Obituary – Erik P. Woit

Erik Woit died in1997.


On Tuesday April 7, 1998 Charleston Marine Containers Inc held a small dedication ceremony in memorial of Erik P. Woit.  David Wall made this speech:


We are here today to honour the late Erik P. Woit and, in his memory, single out a special container built at this new factory for the United States Marine Corps.


Erik was the Sea Containers Senior vice President overseeng all of our company’s north American business activities, including the activity here at Charleston Marine Containers.


A graduate of Allegheny College and Harvard Law School, Erik joined Sea Containers in 1983 after many successful years in private practice in New York and Paris.

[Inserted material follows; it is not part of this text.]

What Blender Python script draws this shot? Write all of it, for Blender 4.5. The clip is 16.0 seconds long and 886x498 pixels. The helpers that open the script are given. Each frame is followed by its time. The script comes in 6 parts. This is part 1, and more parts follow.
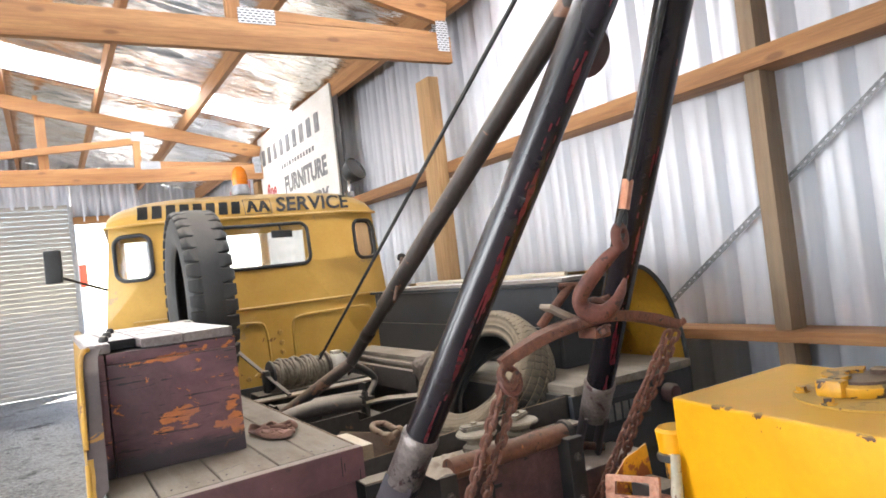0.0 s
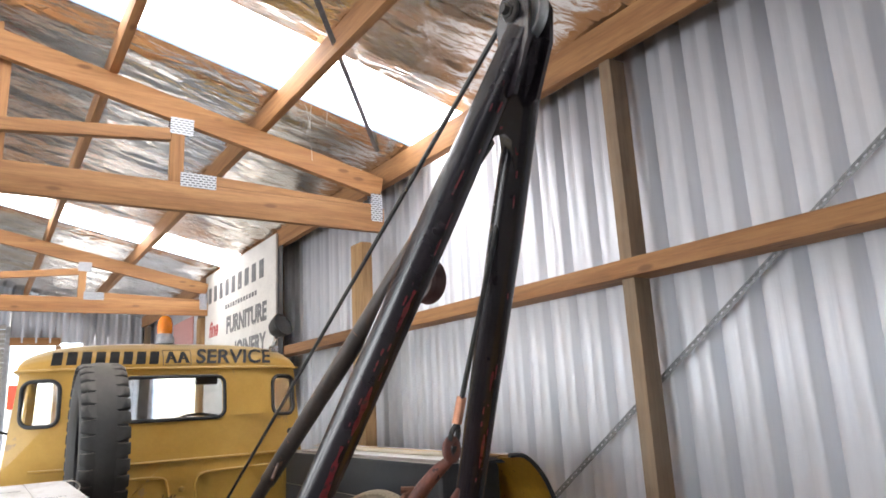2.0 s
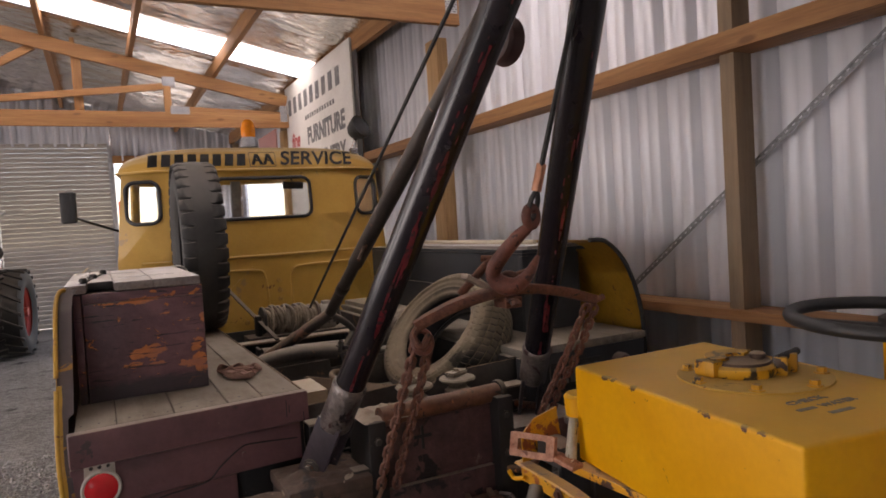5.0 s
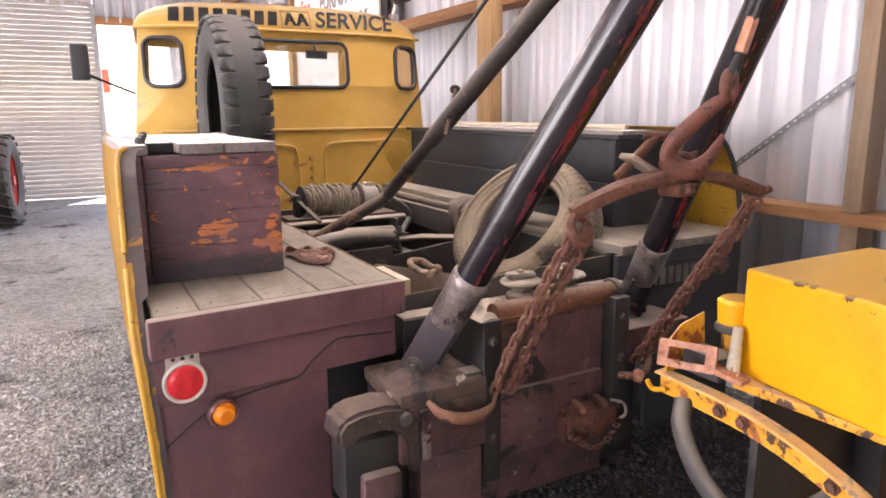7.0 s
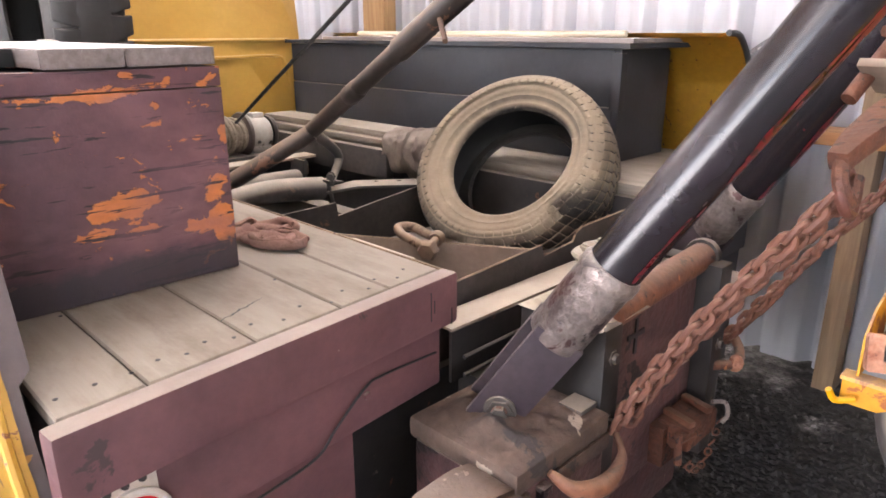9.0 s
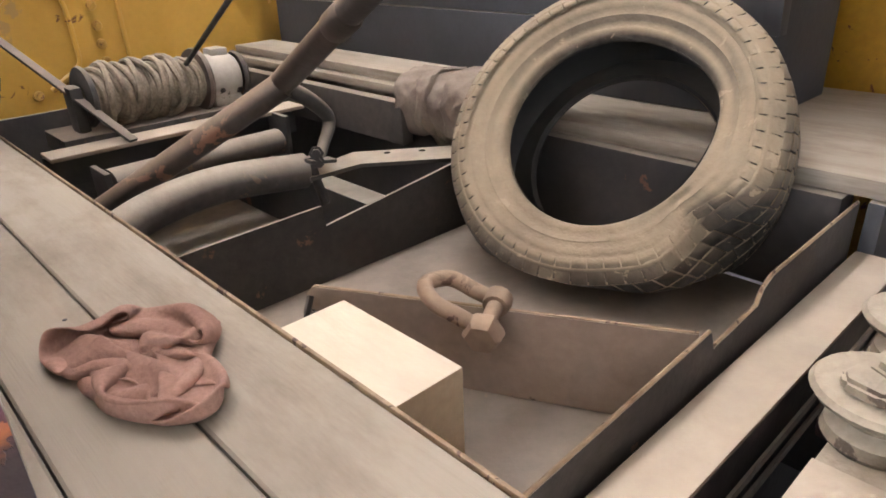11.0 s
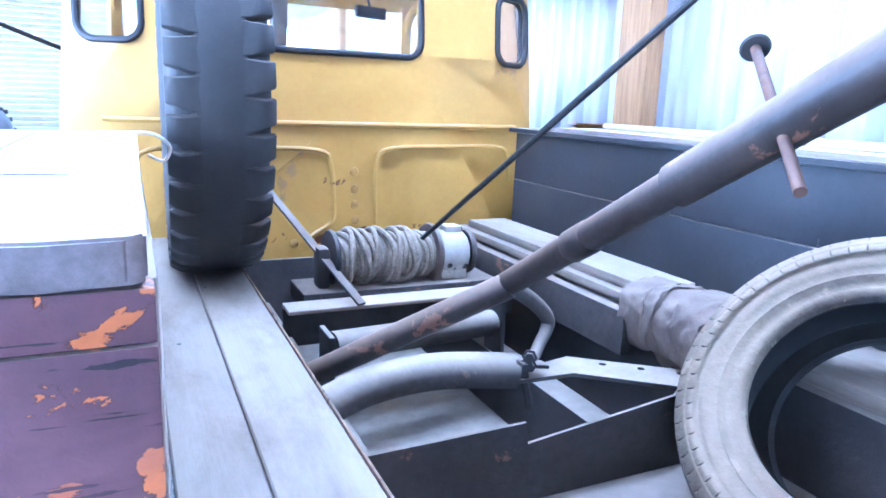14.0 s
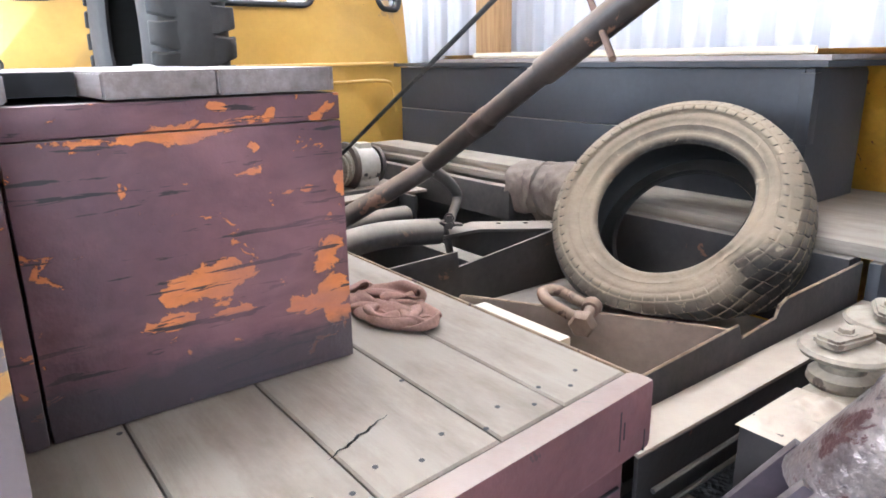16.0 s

I knew Erik when he first came to Sea Containers as we worked together on Sea Containers’ first US manufacturing venture in Chicago.  Erik was a true gentleman and a supportive colleague.  I appreciated his wisdom and knowledge, and was very happy to get reacquainted with him about a year ago when he had an opportunity to visit CMCI, when we were in the construction phase.

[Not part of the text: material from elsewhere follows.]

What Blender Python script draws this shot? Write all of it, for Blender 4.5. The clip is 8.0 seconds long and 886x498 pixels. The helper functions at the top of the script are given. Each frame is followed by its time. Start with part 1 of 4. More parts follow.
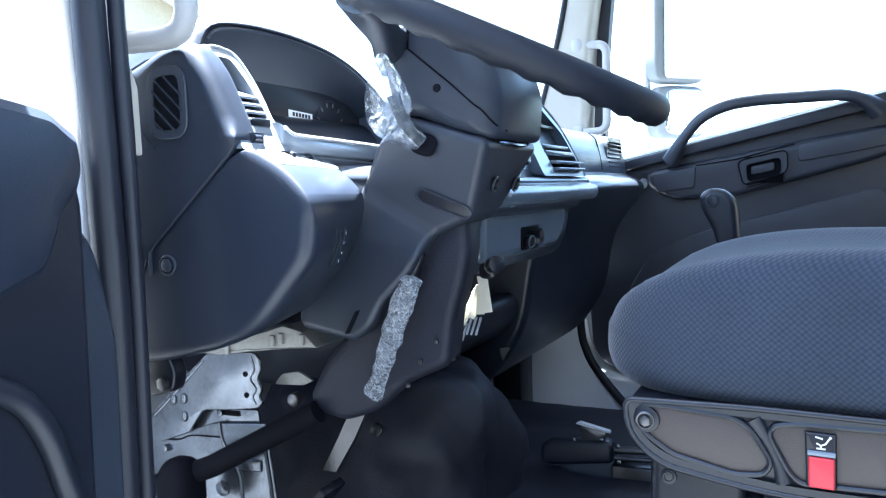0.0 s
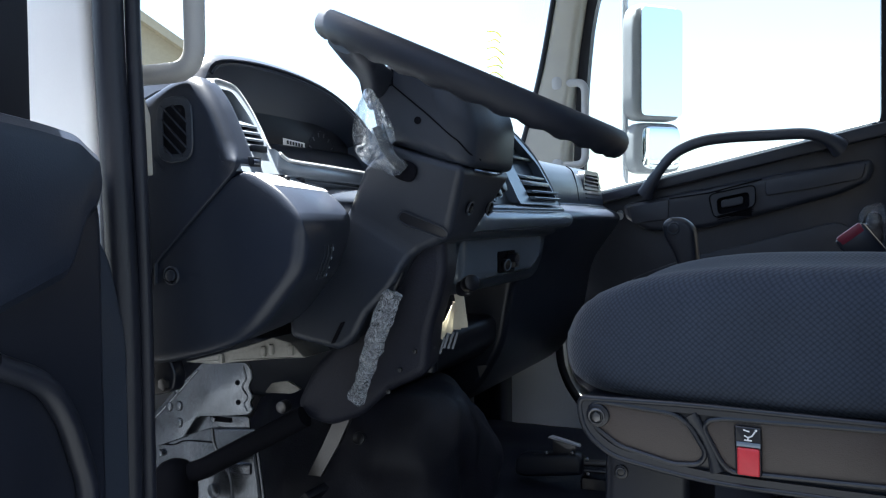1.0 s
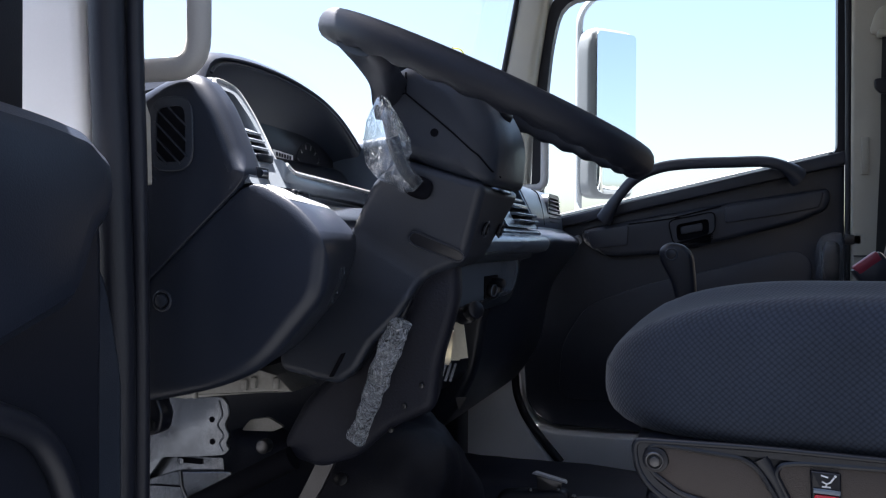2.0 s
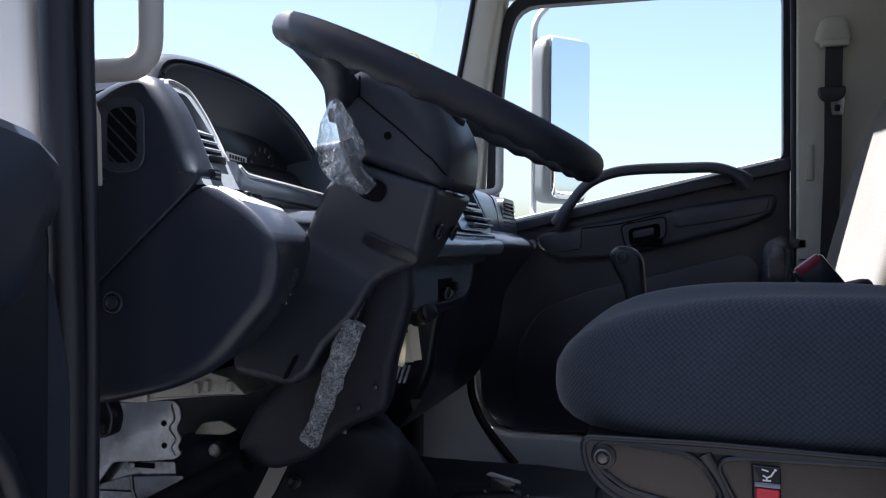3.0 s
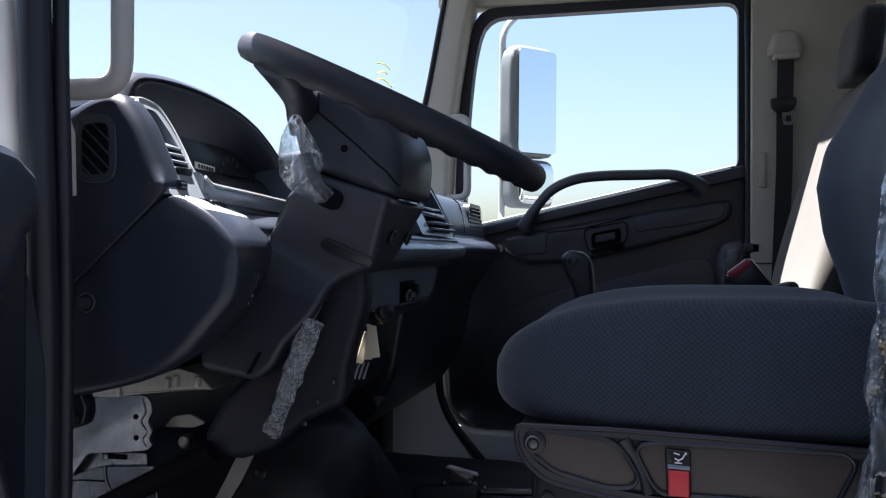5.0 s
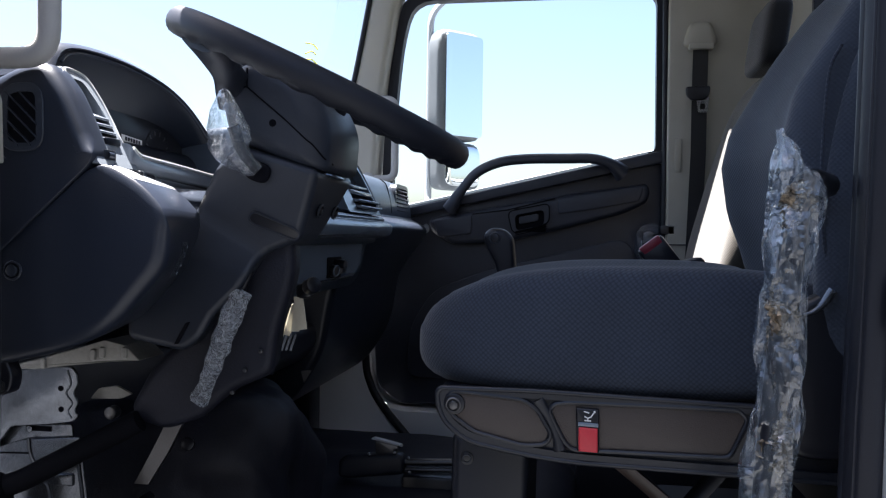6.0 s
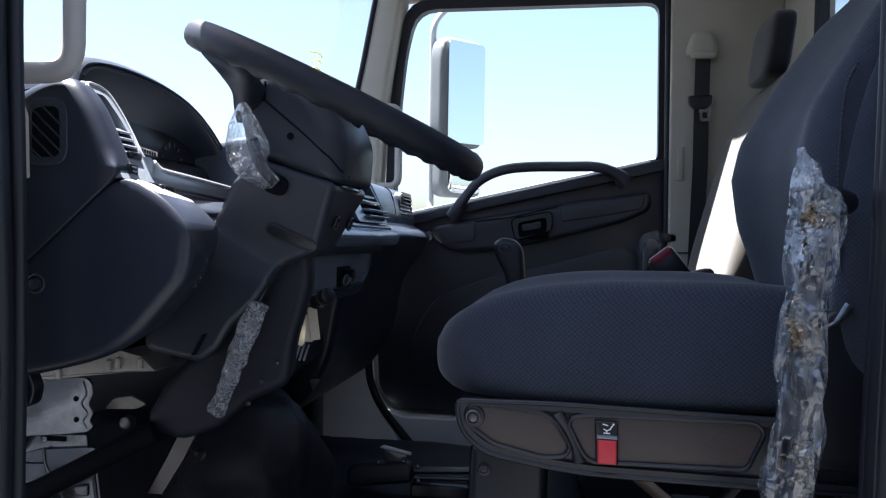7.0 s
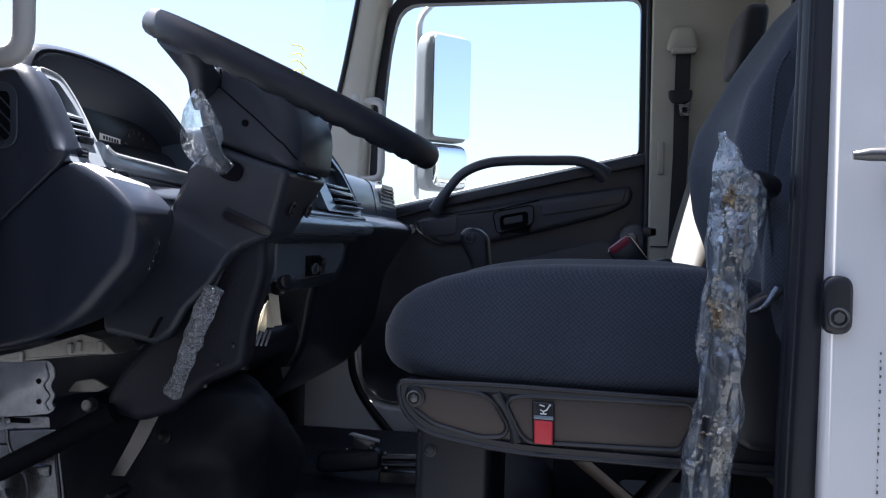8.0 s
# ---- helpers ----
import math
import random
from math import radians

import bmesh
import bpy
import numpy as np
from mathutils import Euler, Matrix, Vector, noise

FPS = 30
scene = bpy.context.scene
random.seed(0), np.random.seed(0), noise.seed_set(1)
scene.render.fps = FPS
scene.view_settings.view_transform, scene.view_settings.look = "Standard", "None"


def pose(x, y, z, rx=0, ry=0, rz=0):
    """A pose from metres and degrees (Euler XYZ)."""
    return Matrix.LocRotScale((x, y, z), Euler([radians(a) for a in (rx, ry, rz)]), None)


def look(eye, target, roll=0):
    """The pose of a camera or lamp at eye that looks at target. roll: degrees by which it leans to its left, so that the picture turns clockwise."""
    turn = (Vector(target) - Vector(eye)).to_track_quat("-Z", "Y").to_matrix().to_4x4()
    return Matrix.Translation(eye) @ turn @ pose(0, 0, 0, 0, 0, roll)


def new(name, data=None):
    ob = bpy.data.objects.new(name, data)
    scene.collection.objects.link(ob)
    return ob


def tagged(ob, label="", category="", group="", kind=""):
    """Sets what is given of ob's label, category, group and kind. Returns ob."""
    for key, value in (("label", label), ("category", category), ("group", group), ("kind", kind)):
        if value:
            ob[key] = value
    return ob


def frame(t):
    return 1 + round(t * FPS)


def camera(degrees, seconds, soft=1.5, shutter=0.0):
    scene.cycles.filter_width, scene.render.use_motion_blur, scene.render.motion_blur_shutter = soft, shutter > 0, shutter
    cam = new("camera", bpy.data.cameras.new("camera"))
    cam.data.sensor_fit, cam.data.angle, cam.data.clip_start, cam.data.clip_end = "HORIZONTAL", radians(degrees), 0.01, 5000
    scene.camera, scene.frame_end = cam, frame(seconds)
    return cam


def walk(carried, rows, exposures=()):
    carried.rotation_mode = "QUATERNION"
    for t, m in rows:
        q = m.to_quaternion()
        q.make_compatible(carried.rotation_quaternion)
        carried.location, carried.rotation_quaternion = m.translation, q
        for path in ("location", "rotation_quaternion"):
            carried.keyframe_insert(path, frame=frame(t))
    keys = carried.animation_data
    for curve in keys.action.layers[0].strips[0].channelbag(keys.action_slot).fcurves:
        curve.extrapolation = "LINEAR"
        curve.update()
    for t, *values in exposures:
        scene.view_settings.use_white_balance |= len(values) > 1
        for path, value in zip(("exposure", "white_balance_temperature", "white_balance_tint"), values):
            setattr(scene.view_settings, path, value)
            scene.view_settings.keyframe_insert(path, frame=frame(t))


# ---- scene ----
cam = camera(54.7, 8.0, soft=1.2)
PATH = [
    (0, (0.301, -0.758, 0.75), (-0.511, 1.064, 0.604), -1.3),
    (0.5, (0.401, -0.85, 0.739), (-0.392, 0.985, 0.665), -0.5),
    (1, (0.362, -0.857, 0.734), (-0.428, 0.979, 0.666), -0.5),
    (1.2, (0.306, -0.834, 0.738), (-0.451, 1.017, 0.693), -0.2),
    (2.3, (0.184, -0.803, 0.727), (-0.37, 1.119, 0.716), 0.4),
    (2.5, (0.19, -0.8, 0.724), (-0.341, 1.128, 0.717), 0.4),
    (3, (0.198, -0.816, 0.728), (-0.303, 1.12, 0.727), 0.4),
    (3.5, (0.234, -0.817, 0.728), (-0.264, 1.12, 0.726), 0.5),
    (4, (0.287, -0.813, 0.726), (-0.217, 1.122, 0.727), 0.6),
    (4.2, (0.301, -0.815, 0.735), (-0.196, 1.122, 0.736), 0.5),
    (5.3, (0.254, -0.928, 0.73), (-0.173, 1.026, 0.734), 0.7),
    (5.5, (0.269, -0.939, 0.728), (-0.122, 1.023, 0.721), 0.8),
    (6, (0.277, -0.94, 0.713), (-0.019, 1.037, 0.687), 0.9),
    (6.5, (0.262, -0.952, 0.72), (-0.021, 1.027, 0.702), 1.0),
    (7, (0.245, -0.956, 0.726), (-0.036, 1.025, 0.708), 1.0),
    (7.5, (0.235, -0.961, 0.721), (-0.053, 1.018, 0.697), 1.3),
    (8, (0.329, -0.965, 0.709), (0.035, 1.013, 0.687), 1.3),
]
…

Something that I did not know about Erik back in  1984 was his distinguished career as an officer in the United States Marine Corps.  Commissioned in 1957, Erik Woit served his country both here and in Lebanon, the Mediterranean, the Caribbean, Cuba and Puerto Rco.


In 1994 the USMC named him as the Corps’ representative for the annual Department of Defense base tour.


Shortly before his death, and for his exemplary military service, his remarkable achievements thereafter, and his adherence to the high principles and leadership qualities of the Corps, Erik P. Woit was honoured on October 17, 1997 as the tenth recipient of the Major-General John H. Russell Leadership Award.


Erik was laid to rest, with full military honours, at Arlington National Cemetery in Washington DC.


In Erik’s honour, and with the kind cooperation of the Marine Corps, we have attached a special plaque to this container.  We hope that the servicemen and women of the United States Marine Corps who use this container in the coming years will see this plaque, and know that those who built this container had remembered a fallen comrade and a fellow marine.